Transcribe the listing verbatim. Do not carry over any pictures.

* [Stored rows]:
· · ·

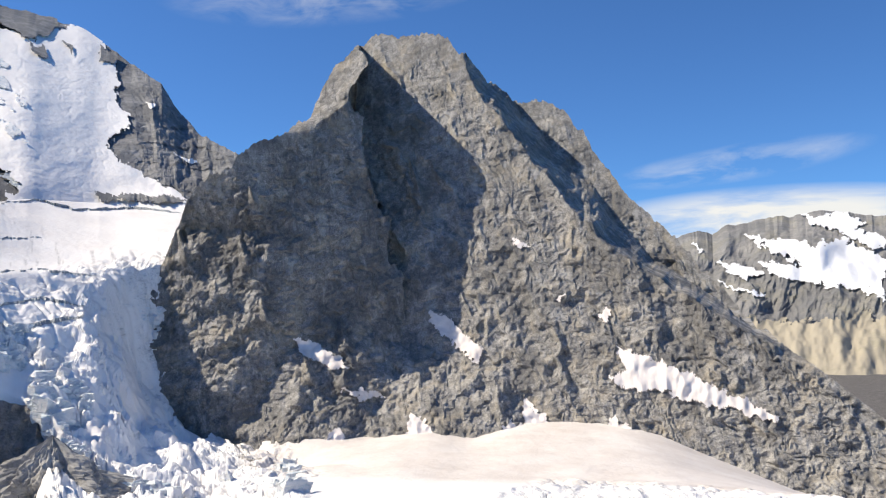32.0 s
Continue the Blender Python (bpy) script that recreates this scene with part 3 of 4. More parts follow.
FOOT_SNOW = [
    (35.57, 3.75, 37.34, 4.42, 39.93, 4.55, 39.92, 4.94, 37.33, 4.78, 36.88, 5.2, 36.84, 4.41), (40.05, 4.19, 42.41, 3.8, 42.49, 3.38, 40.6, 3.7), (63.3, 1.86, 64.46, 2.15, 66.21, 2.38, 65.61, 1.99, 64.43, 1.52, 63.64, 1.45),
    (70.22, 3.19, 71.74, 3.38, 71.72, 3.14, 70.71, 3.02), (72.7, 3.82, 74.21, 4.04, 74.18, 3.69, 72.93, 3.56), (75.63, 3.39, 76.91, 3.76, 76.85, 3.1, 75.68, 2.82), (53.63, 2.26, 53.95, 2.63, 54.44, 2.5, 54.19, 1.99),
    (47.07, 3.42, 48.04, 2.98, 47.94, 2.78), (48.47, 3.34, 49.21, 2.79, 48.98, 2.73), (42.47, 3.51, 43.09, 3.75, 42.98, 3.29, 42.64, 3.04), (59.9, 5.34, 60.65, 5.92, 60.55, 5.13, 60.17, 4.72),
]
hang(wall_land, FOOT_SNOW, wall, SNOW, fringe=0.07, step=0.03, lift=6)
GLINTS = (22.63, 13.92, 24.73, 13.41, 28.89, 14.1, 30.11, 12.03, 29.62, 8.79, 31.45, 7.81, 29.46, 5.96, 25.15, 8.54, 23.09, 9.1)
# sun glints on the rock, painted as specks of white surface
patch(wall_land, "snow_specks", GLINTS, SNOW, wall, "scattered bright specks on the dark wall", fringe=0.5, streak=(4.0, 10, 0.8, 1.2), step=0.03, kind="stuff")
patch(wall_land, "snow_specks", (31.48, 13.19, 33.51, 12.94, 33.44, 10.76, 31.62, 10.86), SNOW, wall, "scattered bright specks on the dark wall", fringe=0.3, streak=(5, 12, 0.35, 3), step=0.03, kind="stuff")


def ledge_snow(outline, cut, seed, step=0.045):
    a = np.arange(min(outline[0::2]), max(outline[0::2]), step)
    g = wall_land(a, np.linspace(0.55, 1.0, 260))
    c = centres(g)
    ca, ce = angles(c)
    warp = fbm(ca * 0.25, ce * 0.2, octaves=3, seed=3)
    beds = ce * 2.6 + ca * 0.16 + 1.3 * warp + 0.5 * fbm(ca * 1.5, ce * 3, octaves=3, seed=seed + 5)
    shelf = np.abs(beds % 1.0 - 0.5) < 0.19
    gully = fbm((ca + 0.16 * (ce - 8)) * 1.5, ce * 0.3, octaves=3, seed=seed)
    spots = fbm(ca * 3.2, ce * 5, octaves=3, seed=seed + 1)
    mask = within(ca, ce, *outline) & ((shelf & (gully + 0.55 * spots > cut)) | (gully + 0.3 * spots > cut + 0.55))
    tagged(grid_part("ledge_snow", toward(g, 2.5, 1), SNOW, wall, "small strips of snow on ledges and in gullies", soft=True, mask=mask), kind="stuff")


ledge_snow((70, 15.5, 69, 22.6, 72, 23.1, 75.5, 24.5, 78, 24.3, 80, 23.2, 82, 21, 80, 17, 76, 17.5), 0.3, 401)
ledge_snow((60, 16.5, 60, 20.5, 64, 22, 69, 22.6, 71, 17), 0.72, 411)
ledge_snow((51, 17, 52, 20.4, 60, 20.8, 62, 16.5), 1.05, 421)

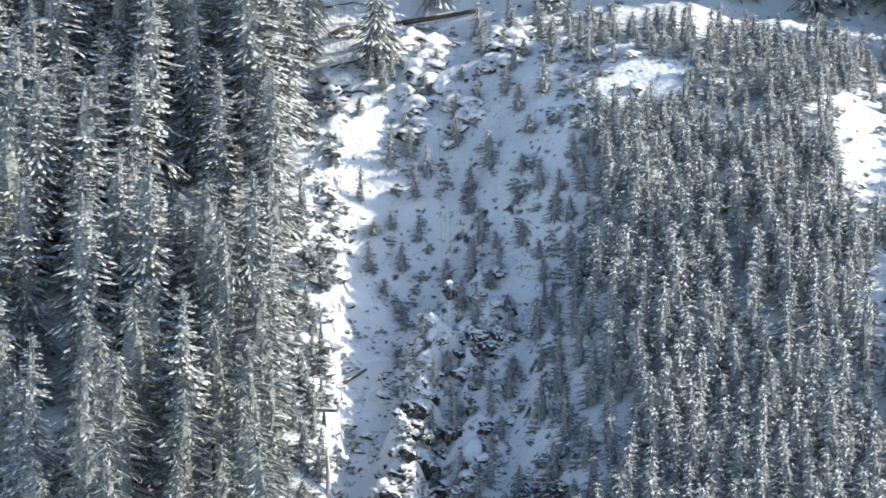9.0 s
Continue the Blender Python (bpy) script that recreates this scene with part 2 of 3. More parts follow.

· · ·

* [Exercise result]:
32.0 s
Continue the Blender Python (bpy) script that recreates this scene with part 3 of 4. More parts follow.
FOOT_SNOW = [
    (35.57, 3.75, 37.34, 4.42, 39.93, 4.55, 39.92, 4.94, 37.33, 4.78, 36.88, 5.2, 36.84, 4.41), (40.05, 4.19, 42.41, 3.8, 42.49, 3.38, 40.6, 3.7), (63.3, 1.86, 64.46, 2.15, 66.21, 2.38, 65.61, 1.99, 64.43, 1.52, 63.64, 1.45),
    (70.22, 3.19, 71.74, 3.38, 71.72, 3.14, 70.71, 3.02), (72.7, 3.82, 74.21, 4.04, 74.18, 3.69, 72.93, 3.56), (75.63, 3.39, 76.91, 3.76, 76.85, 3.1, 75.68, 2.82), (53.63, 2.26, 53.95, 2.63, 54.44, 2.5, 54.19, 1.99),
    (47.07, 3.42, 48.04, 2.98, 47.94, 2.78), (48.47, 3.34, 49.21, 2.79, 48.98, 2.73), (42.47, 3.51, 43.09, 3.75, 42.98, 3.29, 42.64, 3.04), (59.9, 5.34, 60.65, 5.92, 60.55, 5.13, 60.17, 4.72),
]
hang(wall_land, FOOT_SNOW, wall, SNOW, fringe=0.07, step=0.03, lift=6)
GLINTS = (22.63, 13.92, 24.73, 13.41, 28.89, 14.1, 30.11, 12.03, 29.62, 8.79, 31.45, 7.81, 29.46, 5.96, 25.15, 8.54, 23.09, 9.1)
# sun glints on the rock, painted as specks of white surface
patch(wall_land, "snow_specks", GLINTS, SNOW, wall, "scattered bright specks on the dark wall", fringe=0.5, streak=(4.0, 10, 0.8, 1.2), step=0.03, kind="stuff")
patch(wall_land, "snow_specks", (31.48, 13.19, 33.51, 12.94, 33.44, 10.76, 31.62, 10.86), SNOW, wall, "scattered bright specks on the dark wall", fringe=0.3, streak=(5, 12, 0.35, 3), step=0.03, kind="stuff")


def ledge_snow(outline, cut, seed, step=0.045):
    a = np.arange(min(outline[0::2]), max(outline[0::2]), step)
    g = wall_land(a, np.linspace(0.55, 1.0, 260))
    c = centres(g)
    ca, ce = angles(c)
    warp = fbm(ca * 0.25, ce * 0.2, octaves=3, seed=3)
    beds = ce * 2.6 + ca * 0.16 + 1.3 * warp + 0.5 * fbm(ca * 1.5, ce * 3, octaves=3, seed=seed + 5)
    shelf = np.abs(beds % 1.0 - 0.5) < 0.19
    gully = fbm((ca + 0.16 * (ce - 8)) * 1.5, ce * 0.3, octaves=3, seed=seed)
    spots = fbm(ca * 3.2, ce * 5, octaves=3, seed=seed + 1)
    mask = within(ca, ce, *outline) & ((shelf & (gully + 0.55 * spots > cut)) | (gully + 0.3 * spots > cut + 0.55))
    tagged(grid_part("ledge_snow", toward(g, 2.5, 1), SNOW, wall, "small strips of snow on ledges and in gullies", soft=True, mask=mask), kind="stuff")


ledge_snow((70, 15.5, 69, 22.6, 72, 23.1, 75.5, 24.5, 78, 24.3, 80, 23.2, 82, 21, 80, 17, 76, 17.5), 0.3, 401)
ledge_snow((60, 16.5, 60, 20.5, 64, 22, 69, 22.6, 71, 17), 0.72, 411)
ledge_snow((51, 17, 52, 20.4, 60, 20.8, 62, 16.5), 1.05, 421)

9.0 s
Continue the Blender Python (bpy) script that recreates this scene with part 2 of 3. More parts follow.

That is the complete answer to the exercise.